Après une analyse de la crise sociétale actuelle, qui lui apparaît comme une crise du sens et du sujet en proie à la teneur indécidable de la vérité et à l’incompétence foncière de tout savoir concernant la vie, après une étude du refus persistant du féminin par les deux sexes dans cette société, Amselek voit poindre cependant tout timidement un passage de notre culture du Logos, de la raison et de l’image à une civilisation de l’Eros, du sentir et de l’intuition. Comme Freud à la fin de sa vie dans L’homme Moïse…, Amselek soutient que l’exigence la plus pressante pour l’espèce humaine demeure celle de la promotion spirituelle. Dans cette perspective, la spiritualité, spiritualité laïque, et la mystique, mystique sans Dieu nécessairement, sont considérées comme des modes d’être, de sentir, de connaître, de jouir ; il y a unité entre la conscience et la vie, qui apparaît comme un pur élan de conscience ; elle n’a qu’un sens, celui où le sujet humain érotisé et désirant, traversé par les surgissements intempestifs du sous-venir, porte un “à-venir” jusqu’à la mort, en lien avec les autres et sans quitter son soi intime.
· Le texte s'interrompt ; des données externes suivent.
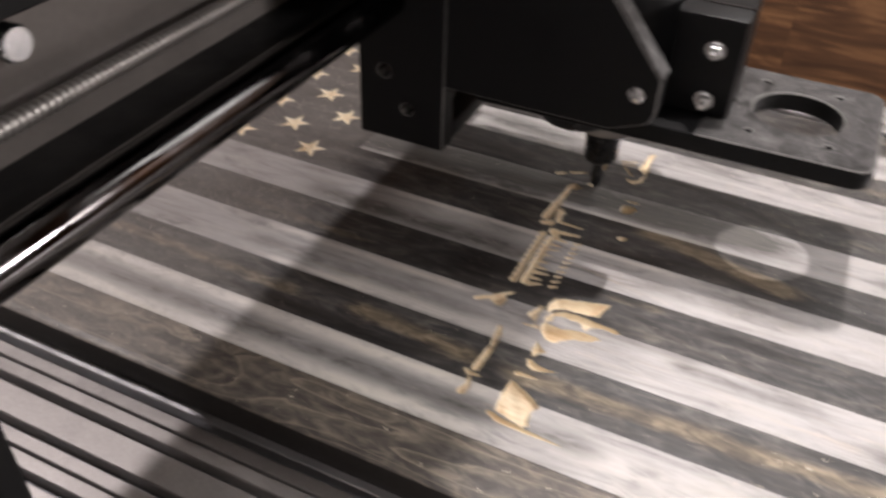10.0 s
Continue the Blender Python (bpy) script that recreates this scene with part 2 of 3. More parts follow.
def board_material(name, lo, mid, hi):
    m, nt, b = nodes_of(name)
    rings = grained(nt, (3, 8, 26), 6, 0.6, distort=2.5)
    fibre = grained(nt, (40, 300, 500), 4, 0.6, shift=4.0)
    col = ramp(nt, rings, (0.3, lo), (0.5, mid), (0.68, hi))
    col = mix(nt, maths(nt, "MULTIPLY", fibre, 0.4), col, lo)
    nt.links.new(col, b.inputs["Base Color"])
    b.inputs["Roughness"].default_value = 0.6
    bumped(nt, b, fibre, 0.2, 0.001)
    return m


PLY = board_material("dark_varnished_plywood", (0.06, 0.027, 0.013), (0.15, 0.07, 0.032), (0.36, 0.18, 0.08))
STUD = board_material("yellow_pine_stud", (0.3, 0.17, 0.08), (0.42, 0.25, 0.12), (0.5, 0.32, 0.17))

# ---- mesh helpers ----


def empty(name, label, category, at=(0, 0, 0), group="", kind=""):
    ob = new(name)
    ob.empty_display_size = 0.02
    ob.location = at
    return tagged(ob, label, category, group, kind)


def part(name, bm, material, parent=None, label="", smooth=False):
    me = bpy.data.meshes.new(name)
    bm.to_mesh(me)
    bm.free()
    me.materials.append(material)
    if smooth:
        for p in me.polygons:
            p.use_smooth = True
        me.set_sharp_from_angle(angle=radians(38))
    ob = new(name, me)
    if parent:
        ob.parent = parent
        ob.matrix_parent_inverse = Matrix.Translation(-parent.location)
    return tagged(ob, label)


def box(x0, x1, y0, y1, z0, z1, bevel=0.0008, segs=2):
    bm = bmesh.new()
    bmesh.ops.create_cube(bm, size=1)
    for v in bm.verts:
        v.co = ((x0 + x1) / 2 + v.co.x * (x1 - x0), (y0 + y1) / 2 + v.co.y * (y1 - y0), (z0 + z1) / 2 + v.co.z * (z1 - z0))
    if bevel:
        bmesh.ops.bevel(bm, geom=bm.edges[:], offset=bevel, segments=segs, affect="EDGES", profile=0.5)
    return bm


def lathe(profile, segs=48, at=(0, 0, 0), axis="z"):
    """Rings of (radius, height) round an axis through at, closed at both ends where the radius is 0."""
    bm = bmesh.new()
    rings = []
    for r, h in profile:
        ring = []
        for k in range(segs if r > 0 else 1):
            a = 2 * math.pi * k / segs
            p = (r * math.cos(a), r * math.sin(a), h)
            if axis == "y":
                p = (p[0], p[2], p[1])
            elif axis == "x":
                p = (p[2], p[0], p[1])
            ring.append(bm.verts.new((p[0] + at[0], p[1] + at[1], p[2] + at[2])))
        rings.append(ring)
    for a, b in zip(rings, rings[1:]):
        for k in range(segs):
            some = [a[k % len(a)], a[(k + 1) % len(a)], b[(k + 1) % len(b)], b[k % len(b)]]
            some = list(dict.fromkeys(some))
            if len(some) > 2:
                bm.faces.new(some)
    bmesh.ops.recalc_face_normals(bm, faces=bm.faces)
    return bm


def prism(outline, lo, hi, axis="z", bevel=0.0008, holes=()):
    """A plate: an outline (two coordinates) drawn out along an axis from lo to hi, with round holes (u, v, radius) bored through."""
    bm = bmesh.new()

    def put(u, v, h):
        return bm.verts.new({"z": (u, v, h), "y": (u, h, v), "x": (h, u, v)}[axis])

    loops = [list(outline)]
    for u, v, r in holes:
        n = 40 if r > 0.01 else 16
        loops.append([(u + r * math.cos(2 * math.pi * k / n), v + r * math.sin(2 * math.pi * k / n)) for k in range(n)])
    sheets = []
    for h in (lo, hi):
        rings = [[put(u, v, h) for u, v in loop] for loop in loops]
        edges = [bm.edges.new((ring[k - 1], ring[k])) for ring in rings for k in range(len(ring))]
        bmesh.ops.triangle_fill(bm, use_beauty=True, use_dissolve=False, edges=edges)
        sheets.append(rings)
    for a, b in zip(*sheets):
        for k in range(len(a)):
            bm.faces.new((a[k - 1], a[k], b[k], b[k - 1]))
    bmesh.ops.recalc_face_normals(bm, faces=bm.faces)
    if bevel:
        rim = [e for e in bm.edges if len(e.link_faces) == 2 and e.calc_face_angle(0) > 0.9]
        bmesh.ops.bevel(bm, geom=rim, offset=bevel, segments=1, affect="EDGES")
    return bm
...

Alain Amselek est intervenu énergiquement contre l’analyse critique par Michel Onfray de l’homme Freud, de son œuvre et de la psychanalyse qui s’en réclame, en dénonçant sa conception perverse du débat (cf. son article « Un praticien se révolte contre l’air du temps » publié le 16 mai 2010 dans Mediapart et repris et élargi en annexe dans Le Livre Rouge de la psychanalyse).

Critiques

Les tenants du dogmatisme intellectuel et de la réticence à l'empirisme, surtout en France,  opposent  à Amselek essentiellement quatre objections :

1) Il n’y a pas d’au-delà ni d’en-deça de la raison. Le non-sens n’est qu’une apparence.
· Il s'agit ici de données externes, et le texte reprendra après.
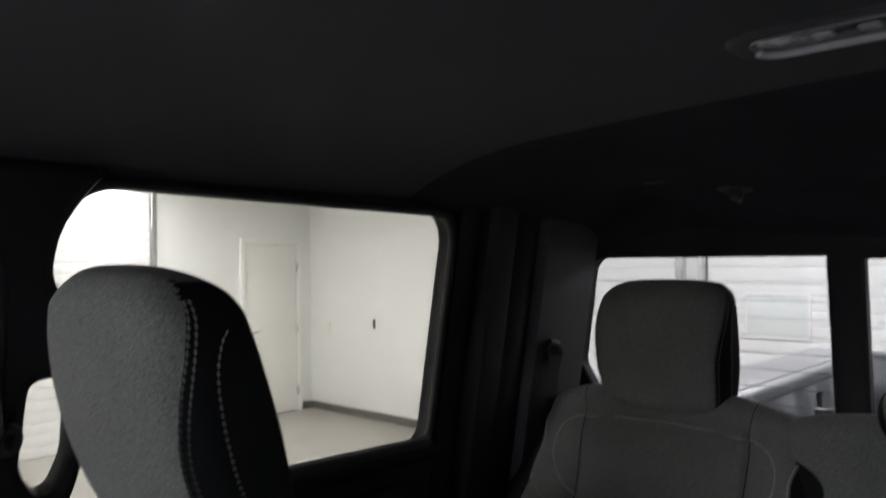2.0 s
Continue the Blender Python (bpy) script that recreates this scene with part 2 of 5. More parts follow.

2) Il ne peut y avoir de pratique sans théorie.

3) Pour aider les analysands, les interprétations ou explications et les constructions de l’analyste sont nécessaires.
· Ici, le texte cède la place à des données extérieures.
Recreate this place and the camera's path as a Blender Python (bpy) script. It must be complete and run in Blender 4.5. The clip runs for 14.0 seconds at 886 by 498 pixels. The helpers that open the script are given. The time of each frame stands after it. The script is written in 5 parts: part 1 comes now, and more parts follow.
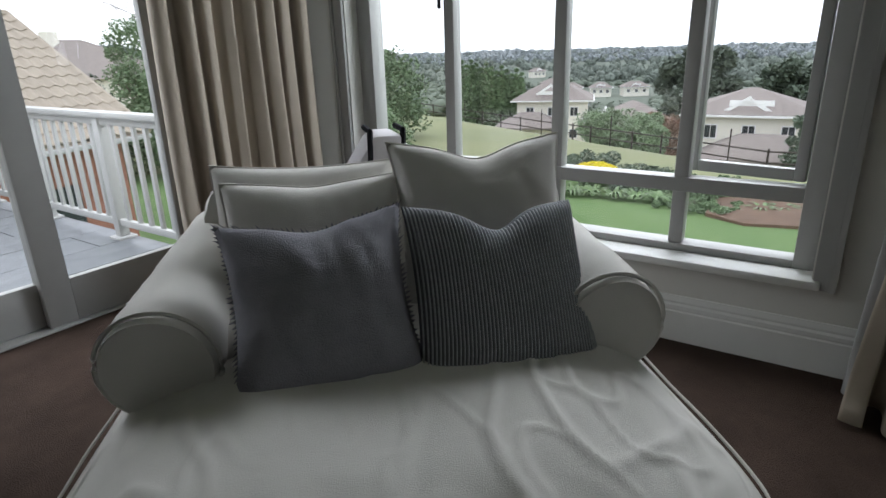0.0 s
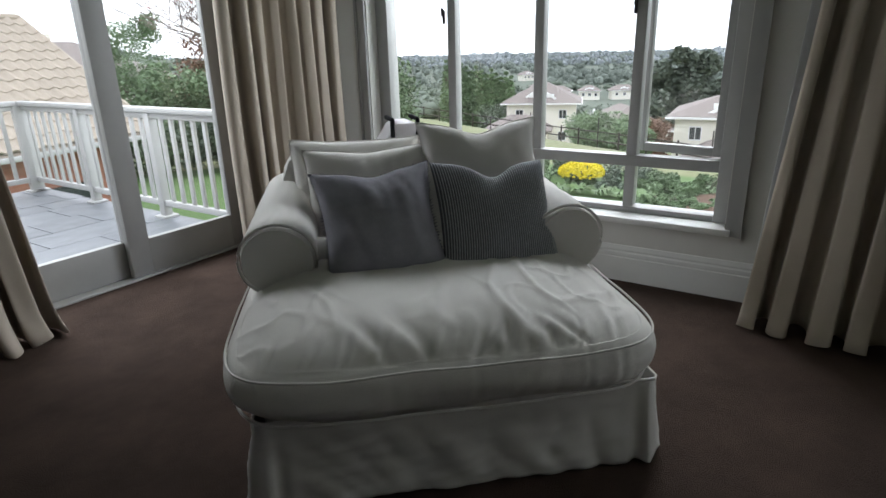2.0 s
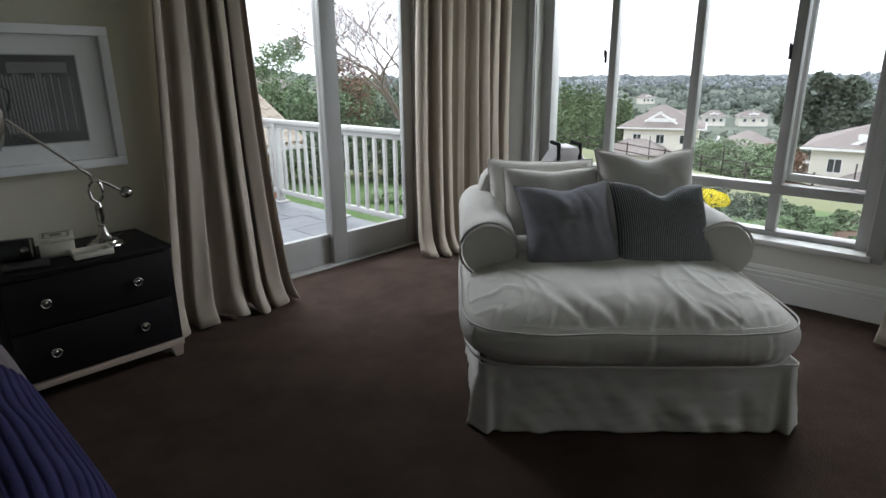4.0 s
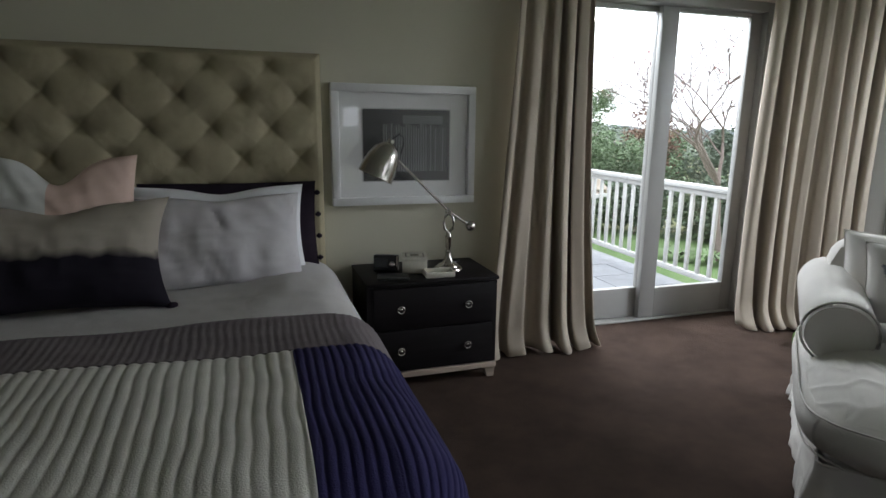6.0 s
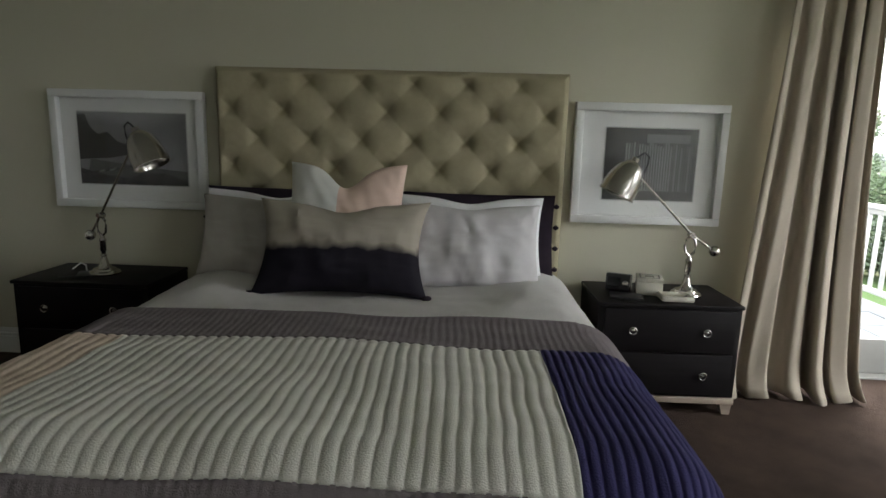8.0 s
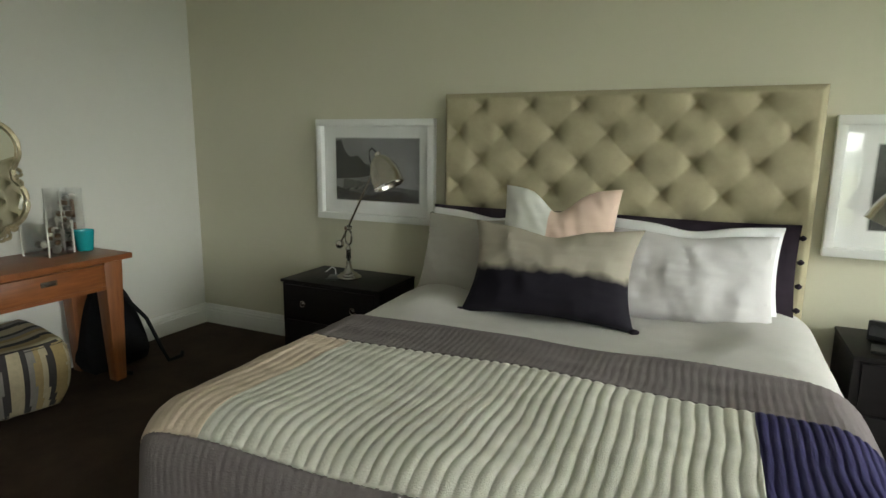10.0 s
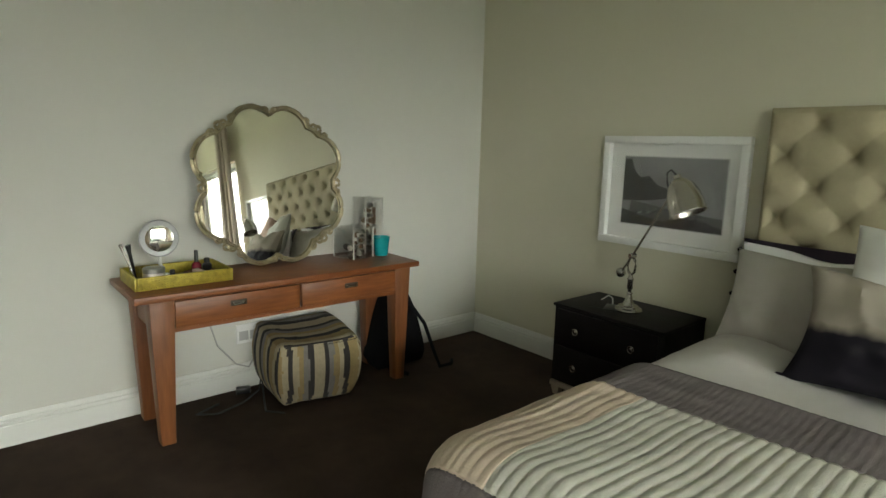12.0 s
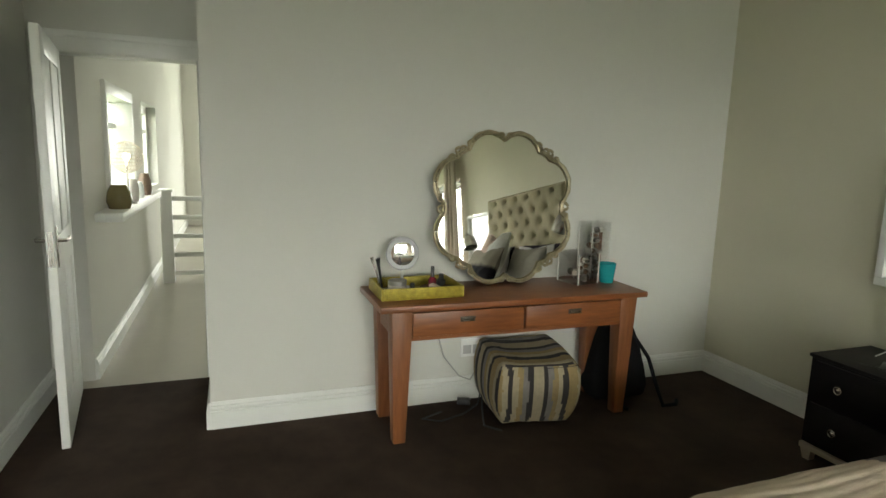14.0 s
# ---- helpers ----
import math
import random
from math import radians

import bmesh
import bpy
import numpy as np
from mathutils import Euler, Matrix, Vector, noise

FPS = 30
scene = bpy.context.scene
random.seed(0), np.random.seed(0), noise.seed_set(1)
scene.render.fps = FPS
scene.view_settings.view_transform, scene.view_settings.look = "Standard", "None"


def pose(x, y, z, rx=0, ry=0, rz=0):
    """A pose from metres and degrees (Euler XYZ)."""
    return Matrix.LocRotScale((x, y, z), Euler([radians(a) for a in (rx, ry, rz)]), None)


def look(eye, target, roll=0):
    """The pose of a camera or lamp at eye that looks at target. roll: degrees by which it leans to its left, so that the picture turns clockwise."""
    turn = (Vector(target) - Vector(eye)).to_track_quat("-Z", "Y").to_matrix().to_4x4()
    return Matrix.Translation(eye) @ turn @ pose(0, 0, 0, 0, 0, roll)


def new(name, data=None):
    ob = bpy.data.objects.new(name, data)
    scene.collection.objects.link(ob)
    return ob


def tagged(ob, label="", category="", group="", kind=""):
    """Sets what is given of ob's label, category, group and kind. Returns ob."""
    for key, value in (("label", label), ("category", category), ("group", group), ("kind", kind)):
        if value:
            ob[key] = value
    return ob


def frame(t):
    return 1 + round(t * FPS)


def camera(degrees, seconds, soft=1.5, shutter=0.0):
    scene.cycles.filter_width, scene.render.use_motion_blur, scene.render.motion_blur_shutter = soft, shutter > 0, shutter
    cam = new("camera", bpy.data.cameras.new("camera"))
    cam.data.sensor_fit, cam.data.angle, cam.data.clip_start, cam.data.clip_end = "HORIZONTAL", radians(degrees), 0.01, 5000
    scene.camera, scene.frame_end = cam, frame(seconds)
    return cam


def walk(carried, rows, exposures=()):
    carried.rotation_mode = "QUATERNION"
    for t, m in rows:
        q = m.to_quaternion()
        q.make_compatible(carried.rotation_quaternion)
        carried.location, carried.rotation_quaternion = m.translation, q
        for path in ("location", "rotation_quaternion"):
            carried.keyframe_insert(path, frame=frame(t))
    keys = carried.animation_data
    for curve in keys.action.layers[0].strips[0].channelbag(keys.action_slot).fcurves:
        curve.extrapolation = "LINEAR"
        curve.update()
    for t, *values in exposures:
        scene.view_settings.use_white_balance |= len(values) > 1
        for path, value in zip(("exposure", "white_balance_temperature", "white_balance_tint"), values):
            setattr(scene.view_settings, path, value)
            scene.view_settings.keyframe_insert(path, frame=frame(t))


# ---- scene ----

4) Il n’est pas possible de faire le « vide de pensées » pour assurer une « écoute avec attention également flottante », quoiqu’en pensent les méditants, les yogis et même Freud, puisqu’il prétendait « faire le noir » dans ses séances, ainsi qu'il l'écrivait dans une lettre du 25 mai 1916 adressée à Lou Andreas-Salomé : « Je sais que dans mon travail je fais artificiellement le noir en moi pour centrer ma conscience sur l’obscur. »

Par ailleurs, sur le plan philosophique, la conception amselekienne de la « chair » et du spirituel et son idée même de liberté radicale ne peuvent qu’être récusés par les courants de pensée scientistes, déterministes et matérialistes. Inversement, son spiritualisme athée et laïque s’attire les foudres des milieux religieux.